My moment was knowing I was sick and feeling helpless. When I look back, I blamed the doctor. How could he let me get sick? Why would he not give me what I needed to get better? I will be honest, I was happy for a while being the victim. I acted as though I had no responsibility and was being let down by everyone around me. This allowed me to be angry, frustrated and to justify how I was being.
Recognizing this is a big deal! I mean firstly I see that there is no part of me who wanted to be responsible for it. Here I am in pain and suffering and then recognizing that I was the source of it. EEEEEEEK!!!! Yup I will be the first to say that I did everything I could to hide this fact for myself for as long as I could. And then… WHAM! I finally saw the choice.
To be… or not to be… the victim
Feeling helpless is not a place I like. Not knowing where to turn, confused and scared. But I had a choice, I could stay there, or I could fight. I chose to fight. Fight for my health, my confidence, my self-empowerment, and my life.
This was a scary time, I didn’t know what to do, or even where to start looking. It all felt a like a needle in a haystack and I didn’t even know where the haystack was.

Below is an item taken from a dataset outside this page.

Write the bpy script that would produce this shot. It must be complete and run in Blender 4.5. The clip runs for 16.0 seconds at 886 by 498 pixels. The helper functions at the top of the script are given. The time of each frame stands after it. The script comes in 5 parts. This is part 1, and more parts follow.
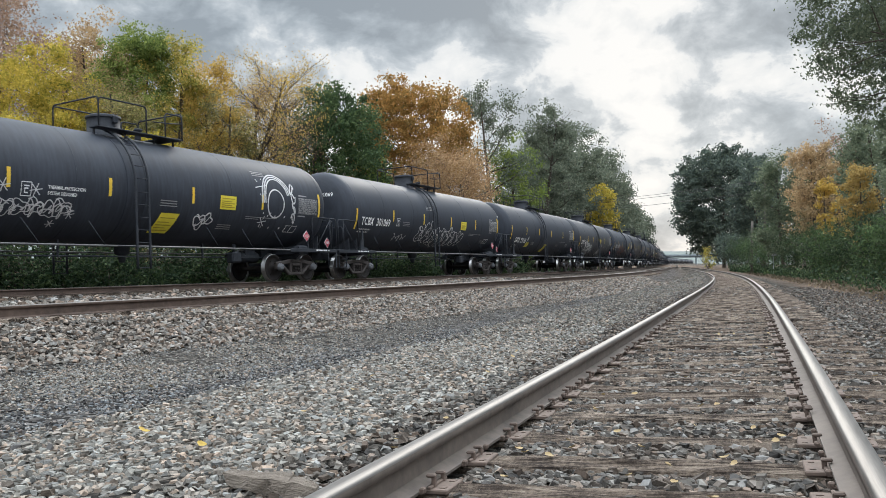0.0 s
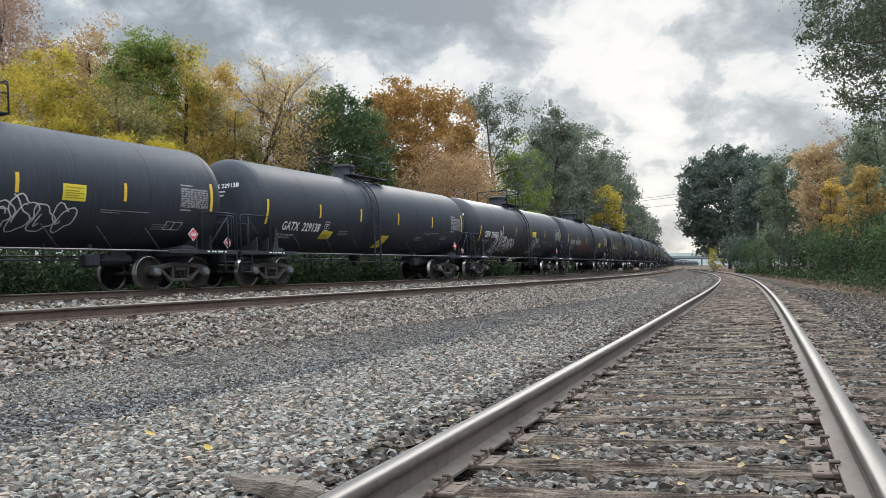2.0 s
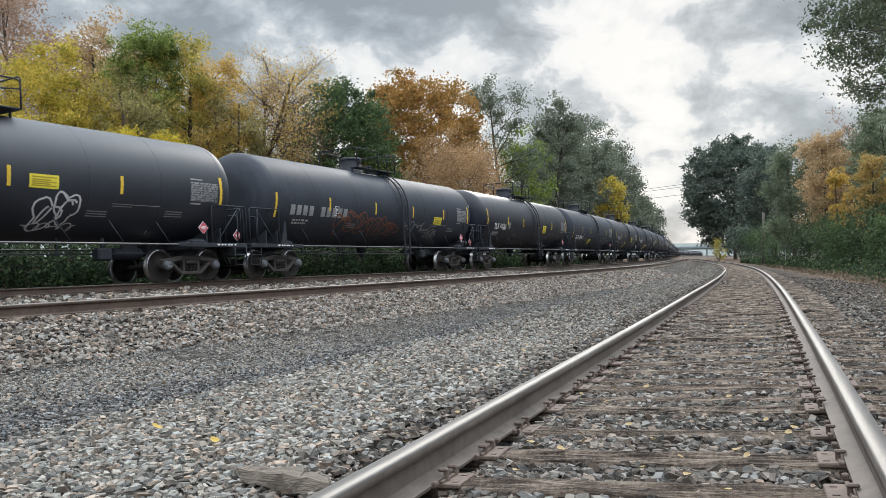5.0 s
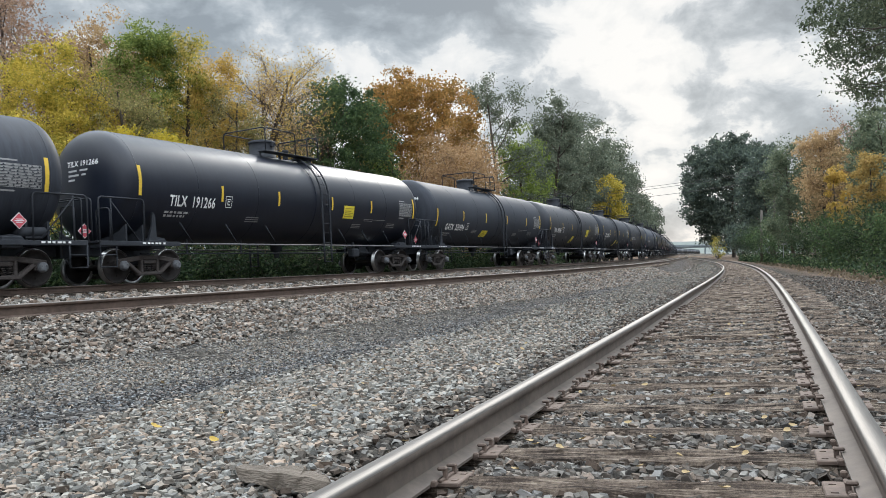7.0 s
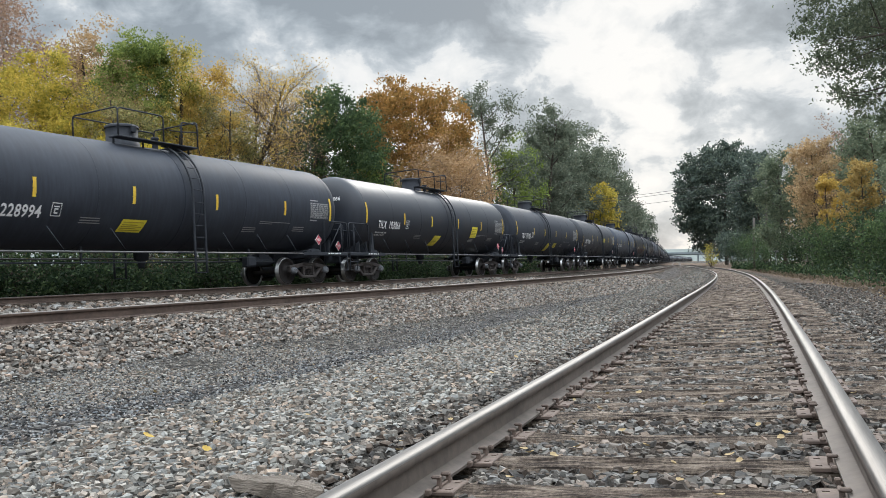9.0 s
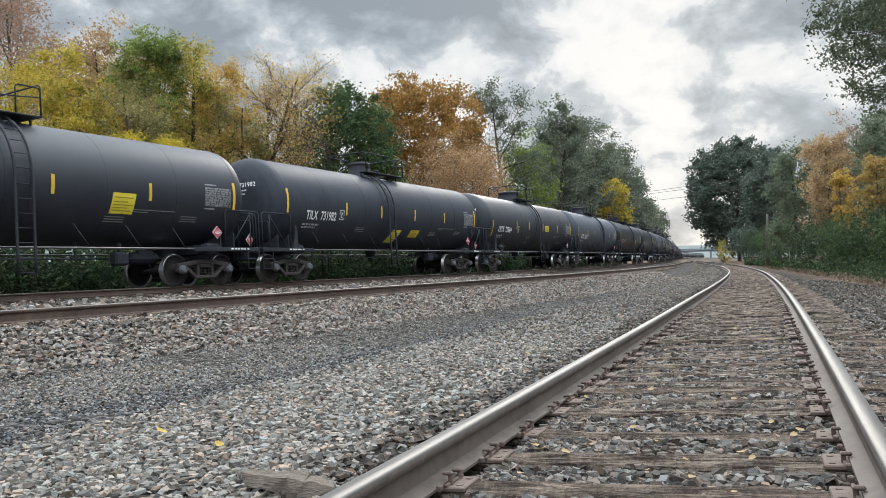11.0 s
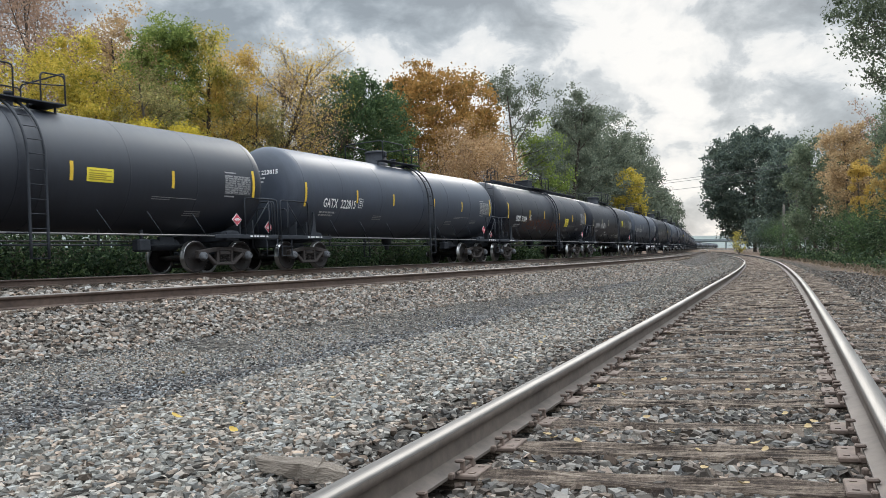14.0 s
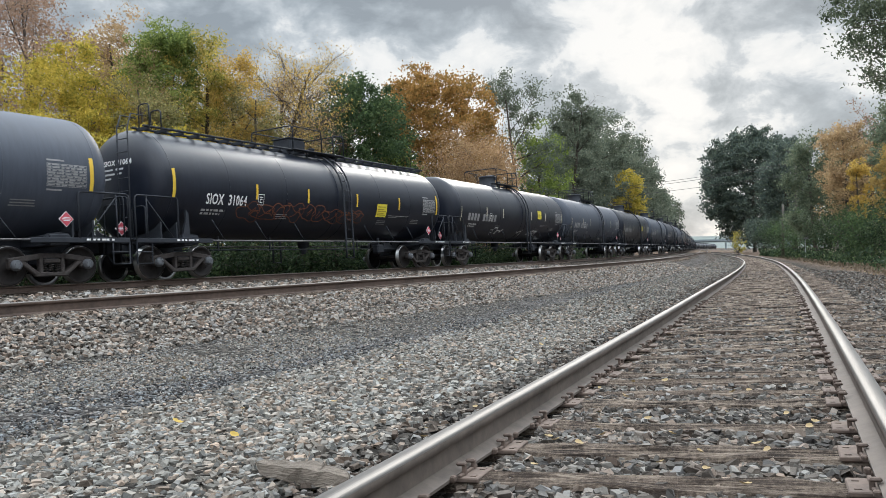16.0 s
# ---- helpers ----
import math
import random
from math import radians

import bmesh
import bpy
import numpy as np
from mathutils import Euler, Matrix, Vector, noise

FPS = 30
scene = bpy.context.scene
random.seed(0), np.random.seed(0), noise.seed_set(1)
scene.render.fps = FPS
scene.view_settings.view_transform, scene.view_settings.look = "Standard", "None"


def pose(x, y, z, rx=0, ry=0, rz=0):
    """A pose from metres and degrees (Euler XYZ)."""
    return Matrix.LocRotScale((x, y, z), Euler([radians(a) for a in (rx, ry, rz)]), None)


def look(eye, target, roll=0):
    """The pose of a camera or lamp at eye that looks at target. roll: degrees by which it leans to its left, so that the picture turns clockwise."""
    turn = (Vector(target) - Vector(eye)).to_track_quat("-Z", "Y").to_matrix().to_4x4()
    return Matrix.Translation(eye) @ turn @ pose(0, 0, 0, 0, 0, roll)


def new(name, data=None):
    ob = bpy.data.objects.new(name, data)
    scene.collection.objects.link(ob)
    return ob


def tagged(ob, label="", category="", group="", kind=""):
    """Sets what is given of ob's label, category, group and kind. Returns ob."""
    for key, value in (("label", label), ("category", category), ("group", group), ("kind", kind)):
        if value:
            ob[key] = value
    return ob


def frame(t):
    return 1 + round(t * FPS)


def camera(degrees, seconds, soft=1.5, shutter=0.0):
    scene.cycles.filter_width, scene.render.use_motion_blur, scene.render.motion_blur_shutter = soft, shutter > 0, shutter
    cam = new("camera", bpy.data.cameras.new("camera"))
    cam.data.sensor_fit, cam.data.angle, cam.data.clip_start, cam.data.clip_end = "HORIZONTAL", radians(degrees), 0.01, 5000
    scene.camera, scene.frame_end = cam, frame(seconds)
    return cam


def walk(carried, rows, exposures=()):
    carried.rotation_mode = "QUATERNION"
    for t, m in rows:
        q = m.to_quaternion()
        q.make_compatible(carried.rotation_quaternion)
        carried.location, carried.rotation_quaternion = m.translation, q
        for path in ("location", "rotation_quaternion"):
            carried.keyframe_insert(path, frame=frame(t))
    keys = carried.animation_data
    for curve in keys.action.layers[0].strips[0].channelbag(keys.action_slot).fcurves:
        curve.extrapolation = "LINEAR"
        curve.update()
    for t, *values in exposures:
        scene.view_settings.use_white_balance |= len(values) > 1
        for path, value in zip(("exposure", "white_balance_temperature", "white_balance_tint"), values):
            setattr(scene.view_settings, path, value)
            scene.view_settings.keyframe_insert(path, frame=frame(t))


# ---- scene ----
# Fixed stand beside three railway tracks; a string of tank cars rolls by on the far one.
EYE = (0.0, 0.0, 0.6626)
cam = camera(58.56, 16.0, 0.5, 0.06)
TURNS = [
    (0.0, 91.092, 0.187, 21.929), (0.5, 91.178, 0.375, 21.936), (1.0, 91.272, 0.520, 22.083),
    (1.5, 91.341, 0.557, 22.237), (2.0, 91.294, 0.448, 22.312), (2.5, 91.111, 0.287, 22.289),
    (3.0, 90.936, 0.248, 22.220), (3.5, 90.900, 0.363, 22.227), (4.0, 90.910, 0.569, 22.373),
    (6.5, 90.347, 0.778, 22.814), (7.0, 90.613, 0.901, 22.541), (7.5, 90.916, 1.007, 22.270),
    (8.0, 91.143, 1.084, 22.083), (8.5, 91.225, 1.099, 22.004), (9.0, 91.188, 1.034, 22.084),
    (11.5, 90.897, 1.065, 23.072), (12.0, 90.852, 1.086, 23.174), (12.5, 90.733, 0.952, 23.306),
    (13.0, 90.559, 0.783, 23.481), (13.5, 90.323, 0.690, 23.717), (14.0, 90.122, 0.610, 23.894),
    (14.5, 90.012, 0.681, 24.005), (15.0, 90.063, 0.810, 24.027), (15.5, 90.169, 1.026, 23.980),
    (16.0, 90.323, 1.115, 23.870)]
walk(cam, [(t, pose(*EYE, a, b, c)) for t, a, b, c in TURNS])

rng = np.random.default_rng(7)

# ---------------------------------------------------------------- world and sun
ZENITH = 4.8                      # how much brighter the deck is overhead
SUN_AZ, SUN_EL = 7.0, 17.0        # degrees left of +y, and above the horizon


def dir_of(az, el):
    a, e = radians(az), radians(el)
    return (-math.sin(a) * math.cos(e), math.cos(a) * math.cos(e), math.sin(e))


def node_maths(nt):
    """Small helpers that chain maths nodes."""
    def put(socket, v):
        if isinstance(v, (int, float)):
            socket.default_value = v
        else:
            nt.links.new(v, socket)

    def m(op, a, b=0.0, c=0.0, clamp=False):
        n = nt.nodes.new("ShaderNodeMath")
        n.operation, n.use_clamp = op, clamp
        for i, v in enumerate((a, b, c)):
            put(n.inputs[i], v)
        return n.outputs[0]

    def ramp(v, *stops):
        n = nt.nodes.new("ShaderNodeValToRGB")
        while len(n.color_ramp.elements) < len(stops):
            n.color_ramp.elements.new(0.5)
        for e, (p, c) in zip(n.color_ramp.elements, stops):
            e.position = p
            e.color = (*c, 1) if isinstance(c, tuple) else (c, c, c, 1)
        put(n.inputs[0], v)
        return n.outputs[0]

    def mix(f, a, b, kind="MIX"):
        n = nt.nodes.new("ShaderNodeMix")
        n.data_type, n.blend_type = "RGBA", kind
        put(n.inputs[0], f)
        for i, v in ((6, a), (7, b)):
            if isinstance(v, tuple):
                n.inputs[i].default_value = (*v, 1)
            else:
                nt.links.new(v, n.inputs[i])
        return n.outputs[2]

    def tex(vec, scale, detail=4.0, rough=0.55, dist=0.0):
        n = nt.nodes.new("ShaderNodeTexNoise")
        if vec is not None:
            nt.links.new(vec, n.inputs["Vector"])
        n.inputs["Scale"].default_value, n.inputs["Detail"].default_value = scale, detail
        n.inputs["Roughness"].default_value, n.inputs["Distortion"].default_value = rough, dist
        return n.outputs["Fac"]

    return m, ramp, mix, tex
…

And then I realized something, I had my tribe. This step is probably one of the biggest ones. I had been living life alone, even though I had family and friends who love me and offered support. I didn’t want anyone to know the truth. I was broken and it was my fault! I had felt this way since I was a kid. That something was wrong with me and if anyone actually found this out I would actually be alone. So I hid for so long.
We all have our tribe, it doesn’t have to be big, or small, it’s still there. In my tribe, I have strong people, many women, who have suffered and survived. Who have fallen down and gotten back up. Who have felt lost and asked for help and been vulnerable anyway. What if I just let myself be vulnerable and ask for help. What’s the worst that could happen?
By reaching out to my tribe and sharing I was able to find comfort, support and a path to start on.
Owning my journey AND being supported
Many people have asked me what was it that made me healthy? There are many answers the right food, the right exercise, the right mind. But the truth is, they all came because of one thing. Self-care and Self-love! The moment I allowed others to support me I was able to take see that I had strength. On days when I didn’t believe in myself, they lifted me up. Some days they literally held me up or held me as I cried. The days I felt strong they cheered me on. Seeing my own strength gave me the power to take control of my knowledge, my actions, and beliefs.
The moment I saw results
We live in a world so focused on goals, results, and measurables. Yet when it comes to health and wellness, you may not always see the results. We have all conditioned ourselves with self-doubt, self-harm, self-pity. Then, when something truly amazing is happening we become blind to it. So the challenge is finding the truth through clarity, through seeing yourself for who you really are. Sounds easy, but for me and I would guess so many of you it is actually the hardest thing we have to face.